Here, appellants complain of two instances of misrepresentation.1 The first complaint relates to the alleged deceptions by Compaq made before appellants took their leaves of absence. The second relates to the alleged misrepresentations in the option plan itself. Specifically, appellants complain that the plan contains no provision explaining vesting procedures when an employee takes a leave of absence. Because there appears to be no authority directly on point, we turn for guidance to cases in which Texas courts have barred fraud claims under the Business and Commerce Code in similar circumstances.

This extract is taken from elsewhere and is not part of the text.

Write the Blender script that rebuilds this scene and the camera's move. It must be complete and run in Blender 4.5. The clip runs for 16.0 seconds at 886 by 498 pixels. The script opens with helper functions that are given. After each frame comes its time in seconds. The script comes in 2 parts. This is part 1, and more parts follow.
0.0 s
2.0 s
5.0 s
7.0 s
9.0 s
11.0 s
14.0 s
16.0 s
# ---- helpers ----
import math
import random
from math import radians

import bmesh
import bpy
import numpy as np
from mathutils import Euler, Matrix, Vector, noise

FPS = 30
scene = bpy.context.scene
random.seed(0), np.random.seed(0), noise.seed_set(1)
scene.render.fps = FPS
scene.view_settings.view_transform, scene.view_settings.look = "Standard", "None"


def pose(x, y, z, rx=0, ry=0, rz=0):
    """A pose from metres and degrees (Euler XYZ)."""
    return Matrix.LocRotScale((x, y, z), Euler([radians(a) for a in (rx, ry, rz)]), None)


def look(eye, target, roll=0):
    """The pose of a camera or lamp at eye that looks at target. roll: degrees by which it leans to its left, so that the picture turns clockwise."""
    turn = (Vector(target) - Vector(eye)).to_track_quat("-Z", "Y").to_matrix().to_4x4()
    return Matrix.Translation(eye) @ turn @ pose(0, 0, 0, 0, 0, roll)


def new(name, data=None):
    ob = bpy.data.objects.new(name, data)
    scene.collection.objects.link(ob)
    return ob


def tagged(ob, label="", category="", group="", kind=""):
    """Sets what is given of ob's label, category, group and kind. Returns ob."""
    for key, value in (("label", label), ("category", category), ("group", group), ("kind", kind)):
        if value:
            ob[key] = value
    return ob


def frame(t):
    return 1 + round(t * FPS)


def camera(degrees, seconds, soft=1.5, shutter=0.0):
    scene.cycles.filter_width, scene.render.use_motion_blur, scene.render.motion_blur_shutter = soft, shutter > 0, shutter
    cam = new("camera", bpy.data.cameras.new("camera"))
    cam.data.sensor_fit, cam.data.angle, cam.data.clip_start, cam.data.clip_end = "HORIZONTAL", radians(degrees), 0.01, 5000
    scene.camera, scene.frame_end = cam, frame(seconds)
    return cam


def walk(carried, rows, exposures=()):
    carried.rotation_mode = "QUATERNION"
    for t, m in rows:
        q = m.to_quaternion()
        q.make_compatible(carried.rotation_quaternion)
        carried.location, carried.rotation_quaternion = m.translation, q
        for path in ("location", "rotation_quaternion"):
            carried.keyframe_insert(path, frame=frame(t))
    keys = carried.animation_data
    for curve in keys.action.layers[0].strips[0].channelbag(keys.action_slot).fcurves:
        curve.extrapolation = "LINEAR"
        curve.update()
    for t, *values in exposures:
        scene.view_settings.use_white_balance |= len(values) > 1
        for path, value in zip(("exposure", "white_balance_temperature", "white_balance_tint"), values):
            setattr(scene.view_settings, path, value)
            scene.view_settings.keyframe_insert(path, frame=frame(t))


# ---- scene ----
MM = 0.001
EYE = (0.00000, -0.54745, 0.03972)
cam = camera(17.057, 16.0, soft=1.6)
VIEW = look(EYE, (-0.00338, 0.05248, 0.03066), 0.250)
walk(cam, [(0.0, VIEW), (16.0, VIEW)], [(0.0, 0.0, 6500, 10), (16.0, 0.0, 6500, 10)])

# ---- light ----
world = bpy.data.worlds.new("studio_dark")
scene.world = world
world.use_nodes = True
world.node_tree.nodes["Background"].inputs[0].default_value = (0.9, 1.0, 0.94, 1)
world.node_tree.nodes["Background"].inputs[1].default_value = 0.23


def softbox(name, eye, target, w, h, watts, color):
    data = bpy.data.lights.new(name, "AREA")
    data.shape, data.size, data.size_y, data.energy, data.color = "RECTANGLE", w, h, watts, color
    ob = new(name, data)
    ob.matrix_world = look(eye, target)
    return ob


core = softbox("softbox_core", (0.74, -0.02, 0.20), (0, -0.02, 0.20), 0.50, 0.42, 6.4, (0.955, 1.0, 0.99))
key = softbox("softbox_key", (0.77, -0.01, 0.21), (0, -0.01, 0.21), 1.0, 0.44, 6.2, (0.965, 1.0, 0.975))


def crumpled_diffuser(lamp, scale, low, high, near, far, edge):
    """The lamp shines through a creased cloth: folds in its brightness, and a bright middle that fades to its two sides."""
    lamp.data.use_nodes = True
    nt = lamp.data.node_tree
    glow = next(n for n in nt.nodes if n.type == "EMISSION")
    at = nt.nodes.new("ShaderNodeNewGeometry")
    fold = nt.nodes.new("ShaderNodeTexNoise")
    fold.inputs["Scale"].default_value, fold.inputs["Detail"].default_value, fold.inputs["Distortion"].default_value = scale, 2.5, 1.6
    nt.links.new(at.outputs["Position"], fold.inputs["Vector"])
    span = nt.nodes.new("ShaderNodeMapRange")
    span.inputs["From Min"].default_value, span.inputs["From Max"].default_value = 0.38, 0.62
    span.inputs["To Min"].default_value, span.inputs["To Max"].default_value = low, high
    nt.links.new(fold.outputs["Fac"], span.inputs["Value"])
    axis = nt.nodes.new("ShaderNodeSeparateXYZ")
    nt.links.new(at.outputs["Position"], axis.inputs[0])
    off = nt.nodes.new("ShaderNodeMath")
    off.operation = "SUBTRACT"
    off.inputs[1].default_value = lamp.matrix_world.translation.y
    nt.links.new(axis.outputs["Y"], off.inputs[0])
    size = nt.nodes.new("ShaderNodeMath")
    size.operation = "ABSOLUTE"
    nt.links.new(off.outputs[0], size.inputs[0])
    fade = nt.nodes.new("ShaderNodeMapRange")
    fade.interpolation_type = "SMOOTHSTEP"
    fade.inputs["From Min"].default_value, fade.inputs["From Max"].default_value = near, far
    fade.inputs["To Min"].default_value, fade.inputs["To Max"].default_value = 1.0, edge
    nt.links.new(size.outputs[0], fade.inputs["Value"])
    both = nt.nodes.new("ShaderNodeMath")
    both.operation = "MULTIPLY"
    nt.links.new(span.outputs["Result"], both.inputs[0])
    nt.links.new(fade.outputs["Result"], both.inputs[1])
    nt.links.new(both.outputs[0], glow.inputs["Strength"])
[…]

Section 27.01 of the Business and Commerce Code prohibits false representations in a transaction involving stock in a corporation. Tex. Bus & Com.Code Ann. § 27.01 (Vernon 1987). Our sister court has concluded that a former employee whose stock options failed to vest could not sue his employer for fraud in that transaction. Stephanz v. Laird, 846 S.W.2d 895, 905 (Tex.App.-Houston [1st Dist.] 1993, writ denied). There, the plaintiff's employment letter required him to meet certain conditions precedent before his stock options began to vest; he failed to do so. The court found that because these conditions precedent were not satisfied, the plaintiff could not seek relief against his employer under the Business and Commerce Code's anti-fraud provisions. Id.

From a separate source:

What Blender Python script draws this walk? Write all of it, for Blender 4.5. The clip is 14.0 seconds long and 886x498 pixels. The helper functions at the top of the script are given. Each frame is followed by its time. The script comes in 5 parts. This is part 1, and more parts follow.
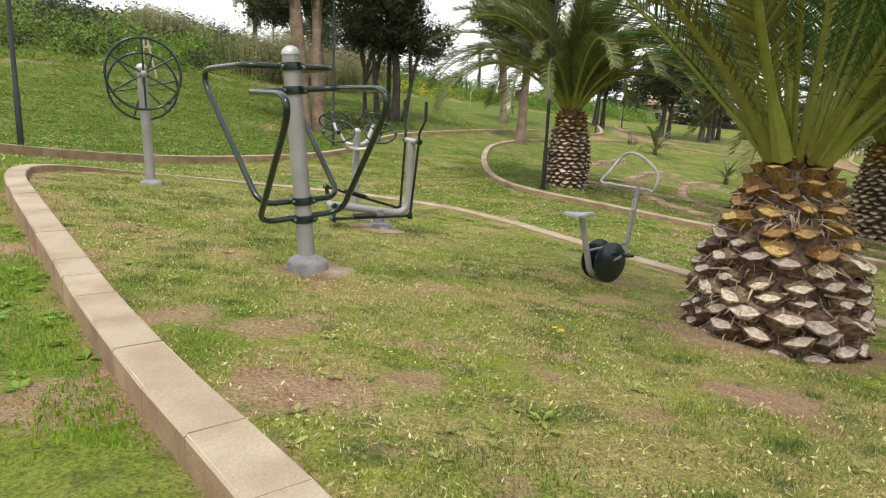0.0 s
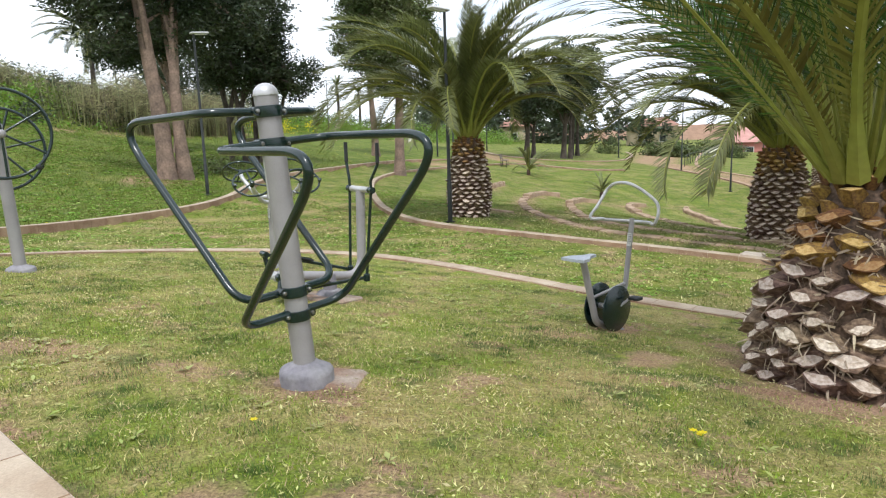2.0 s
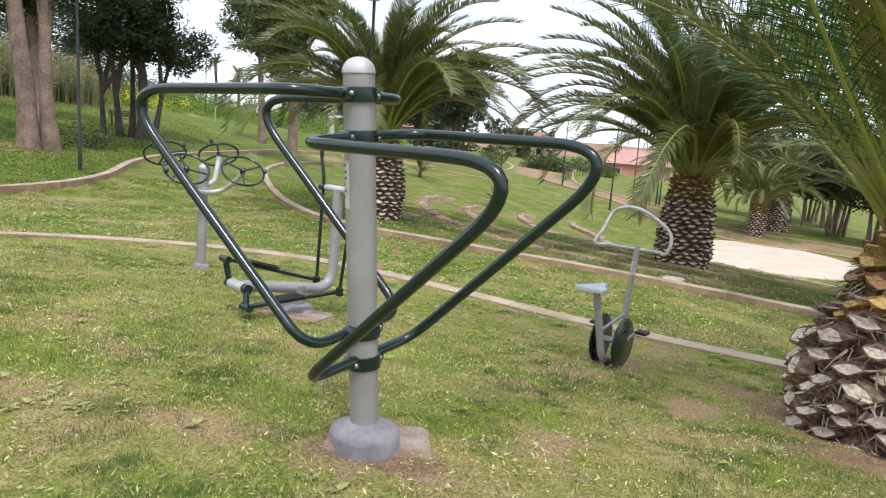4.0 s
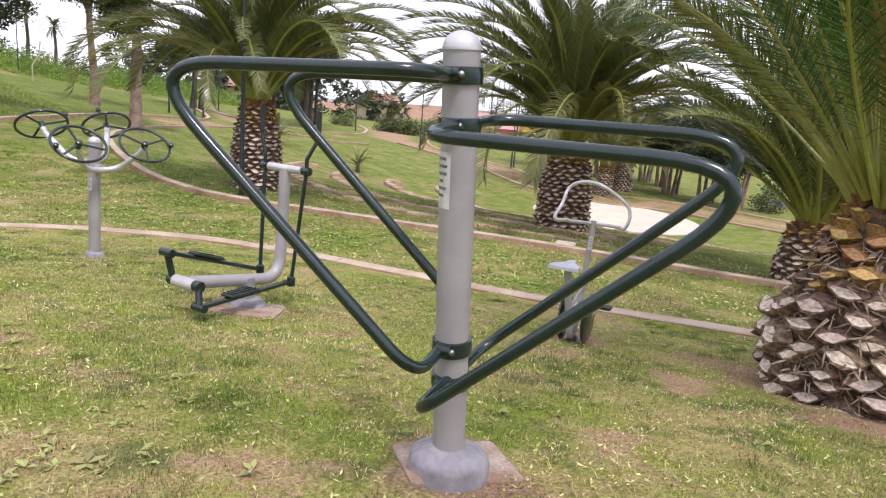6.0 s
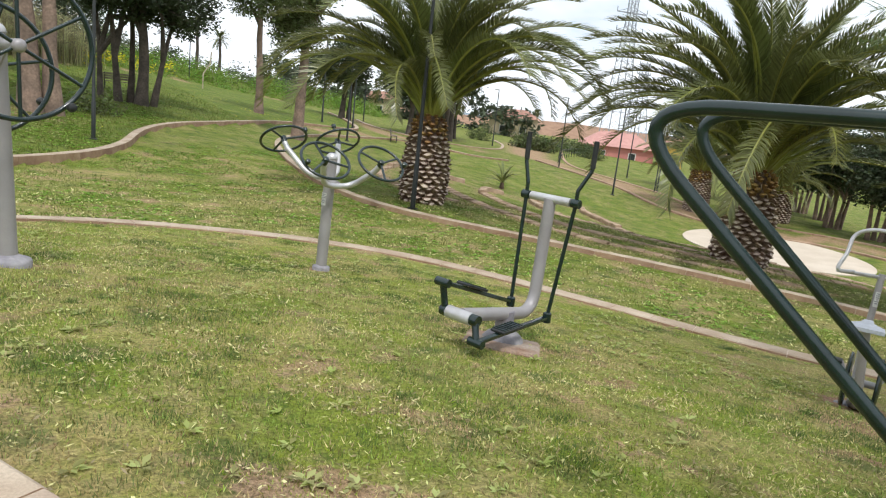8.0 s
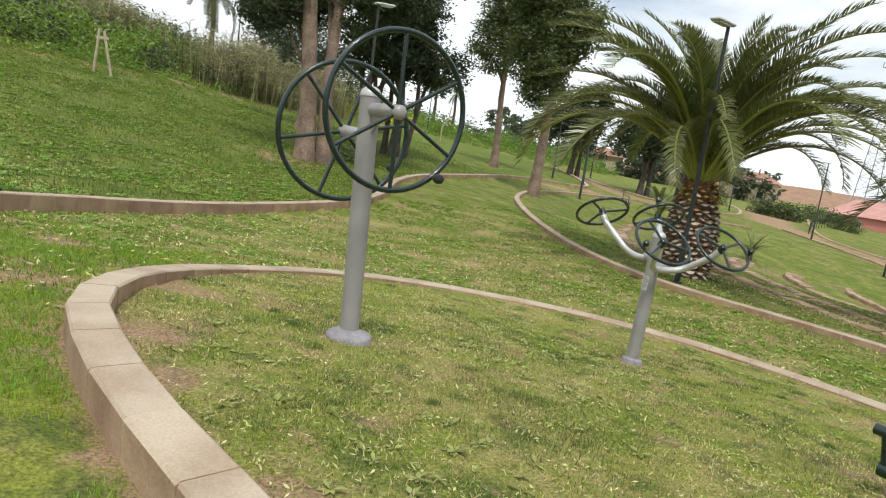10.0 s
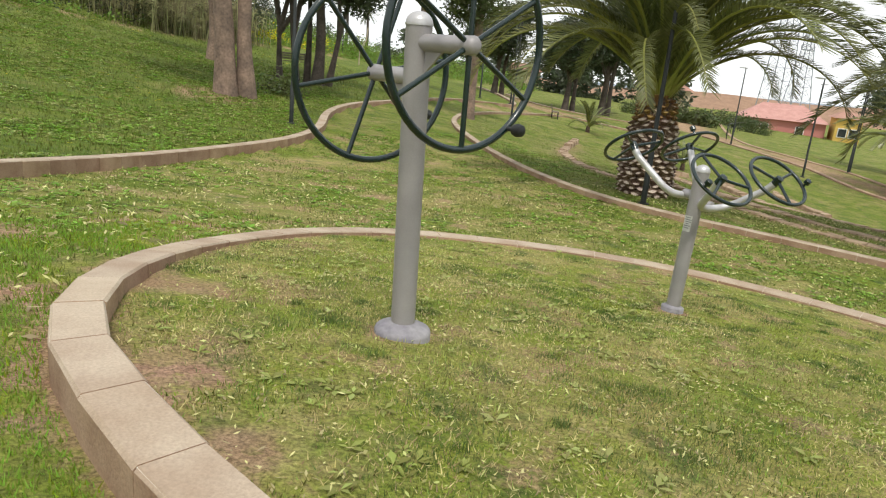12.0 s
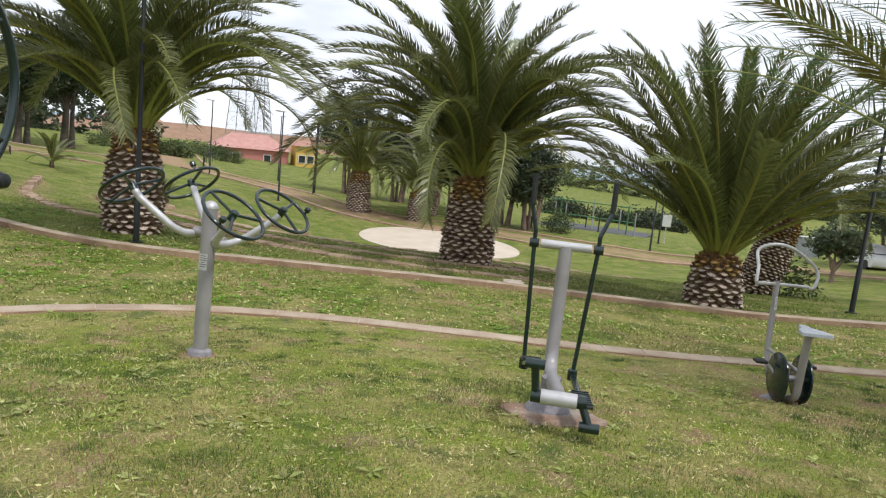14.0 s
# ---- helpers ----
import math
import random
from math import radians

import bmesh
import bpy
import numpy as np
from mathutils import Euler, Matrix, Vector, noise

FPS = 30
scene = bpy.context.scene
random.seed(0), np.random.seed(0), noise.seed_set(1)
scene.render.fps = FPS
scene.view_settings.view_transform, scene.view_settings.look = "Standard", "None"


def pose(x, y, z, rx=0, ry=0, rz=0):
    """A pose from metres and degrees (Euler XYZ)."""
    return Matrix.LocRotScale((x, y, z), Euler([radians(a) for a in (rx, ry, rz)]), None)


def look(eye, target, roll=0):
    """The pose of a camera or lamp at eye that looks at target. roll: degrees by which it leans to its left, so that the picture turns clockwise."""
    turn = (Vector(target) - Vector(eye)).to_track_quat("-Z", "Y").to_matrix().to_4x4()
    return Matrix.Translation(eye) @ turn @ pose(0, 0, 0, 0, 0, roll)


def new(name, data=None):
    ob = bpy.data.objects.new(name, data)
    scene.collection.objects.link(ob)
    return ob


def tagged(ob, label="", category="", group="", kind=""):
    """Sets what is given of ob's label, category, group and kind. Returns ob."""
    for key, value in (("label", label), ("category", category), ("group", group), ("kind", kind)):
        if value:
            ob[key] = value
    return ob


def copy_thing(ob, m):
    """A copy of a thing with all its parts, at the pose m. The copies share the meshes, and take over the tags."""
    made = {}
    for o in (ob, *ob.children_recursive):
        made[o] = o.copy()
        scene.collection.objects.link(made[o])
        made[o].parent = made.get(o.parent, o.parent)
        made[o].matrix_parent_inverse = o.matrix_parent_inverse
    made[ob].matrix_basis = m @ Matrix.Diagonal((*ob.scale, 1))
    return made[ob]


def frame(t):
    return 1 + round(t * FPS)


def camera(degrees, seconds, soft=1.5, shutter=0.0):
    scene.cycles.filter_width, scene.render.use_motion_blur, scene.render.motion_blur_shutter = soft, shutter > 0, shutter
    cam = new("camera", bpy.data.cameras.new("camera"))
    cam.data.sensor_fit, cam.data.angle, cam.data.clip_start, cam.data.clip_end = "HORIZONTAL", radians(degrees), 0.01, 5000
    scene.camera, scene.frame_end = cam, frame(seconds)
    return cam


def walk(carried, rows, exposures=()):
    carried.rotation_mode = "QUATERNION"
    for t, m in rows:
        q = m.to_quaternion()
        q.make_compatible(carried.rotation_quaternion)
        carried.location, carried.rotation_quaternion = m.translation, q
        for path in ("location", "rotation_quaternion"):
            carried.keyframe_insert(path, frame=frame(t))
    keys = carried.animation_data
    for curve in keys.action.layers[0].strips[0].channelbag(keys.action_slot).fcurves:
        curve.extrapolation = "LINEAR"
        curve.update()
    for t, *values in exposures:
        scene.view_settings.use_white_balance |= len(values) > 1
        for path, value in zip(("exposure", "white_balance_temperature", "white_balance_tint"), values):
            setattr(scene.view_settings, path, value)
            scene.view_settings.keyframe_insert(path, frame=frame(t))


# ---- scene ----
cam = camera(65.8, 14.0, 1.2)
PATH = [
    (0, (0.312, -5.587, 1.424), (0.592, -3.654, 0.994), 2.3),
    (0.5, (0.173, -5.182, 1.416), (0.634, -3.284, 0.988), 0.0),
    (1, (-0.063, -4.782, 1.416), (0.306, -2.868, 0.971), 1.7),
    (1.5, (-0.356, -4.461, 1.472), (0.112, -2.553, 1.096), -3.9),
    (2, (-0.523, -4.046, 1.484), (0.133, -2.188, 1.141), -1.8),
    (2.5, (-0.778, -3.779, 1.503), (0.028, -1.977, 1.182), -0.5),
    (2.7, (-0.856, -3.625, 1.488), (-0.02, -1.843, 1.138), 0.2),
    (4.8, (-1.62, -2.375, 1.495), (-0.499, -0.76, 1.127), 4.0),
    (5, (-1.713, -2.281, 1.494), (-0.542, -0.726, 1.036), 3.6),
    (5.5, (-1.823, -2.061, 1.489), (-0.529, -0.579, 1.129), 2.4),
    (6, (-1.894, -1.843, 1.512), (-0.54, -0.43, 1.098), 4.5),
    (6.5, (-2.16, -1.688, 1.537), (-0.701, -0.426, 1.012), -0.0),
    (7, (-2.253, -1.414, 1.508), (-0.744, -0.154, 1.139), -0.1),
    (7.5, (-2.416, -1.049, 1.499), (-1.166, 0.459, 1.097), 4.9),
    (8, (-2.623, -0.815, 1.504), (-1.536, 0.814, 1.099), 6.4),
    (8.5, (-2.706, -0.418, 1.518), (-1.963, 1.413, 1.208), 7.1),
    (9, (-2.927, -0.126, 1.491), (-2.337, 1.764, 1.206), 7.4),
    (9.2, (-3.02, -0.026, 1.502), (-2.491, 1.875, 1.176), 7.8),
    (11.3, (-3.642, 1.284, 1.503), (-3.073, 3.172, 1.171), 8.8),
    (11.5, (-3.711, 1.376, 1.52), (-3.123, 3.246, 1.12), 7.4),
    (12, (-3.842, 1.667, 1.496), (-3.075, 3.439, 0.977), 5.5),
    (12.5, (-3.87, 1.95, 1.5), (-2.905, 3.677, 1.202), 6.7),
    (13, (-3.923, 2.088, 1.491), (-2.52, 3.464, 1.119), 6.3),
    (13.5, (-3.923, 2.082, 1.528), (-2.258, 3.138, 1.195), 5.8),
    (14, (-3.831, 1.997, 1.511), (-2.044, 2.845, 1.217), 5.7),
]
EXPOSURE = [(0, -0.14, 6650, 7), (0.5, 0.02, 6600, 9), (1, 0.02, 6550, 7), (1.5, 0.06, 6450, 11), (2, 0.0, 6040, 11), (2.5, 0.02, 5990, 13), (4.8, 0.0, 6040, 12), (5.5, 0.23, 6140, 22), (6, 0.11, 6140, 24),
            (6.5, 0.23, 6140, 24), (7, 0.35, 6140, 22), (7.5, -0.07, 6140, 13), (8, -0.15, 6190, 10), (9, -0.24, 6240, 8), (11.5, -0.2, 6590, 8), (12, -0.22, 6590, 9), (13, -0.27, 6340, 9), (14, -0.3, 6190, 12)]
walk(cam, [(t, look(eye, target, roll)) for t, eye, target, roll in PATH], EXPOSURE)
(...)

Similarly, we find that individuals on leave of absence from Compaq are excluded from vesting under the company's employee option plan. Here, the stock options did not vest because appellants were not “employees” within the terms of the plan. We find they are not entitled to relief under the Texas Securities Act's anti-fraud provisions. We overrule appellants' seventh point of error and affirm the judgment of the trial court.
1. Since the plaintiff in Gurwara relied on the actual shares of stock as the security upon which his claim was based, the court did not reach the issue of misrepresentations in connection with the option contract itself. See Gurwara, 937 F.2d at 382 n. 2.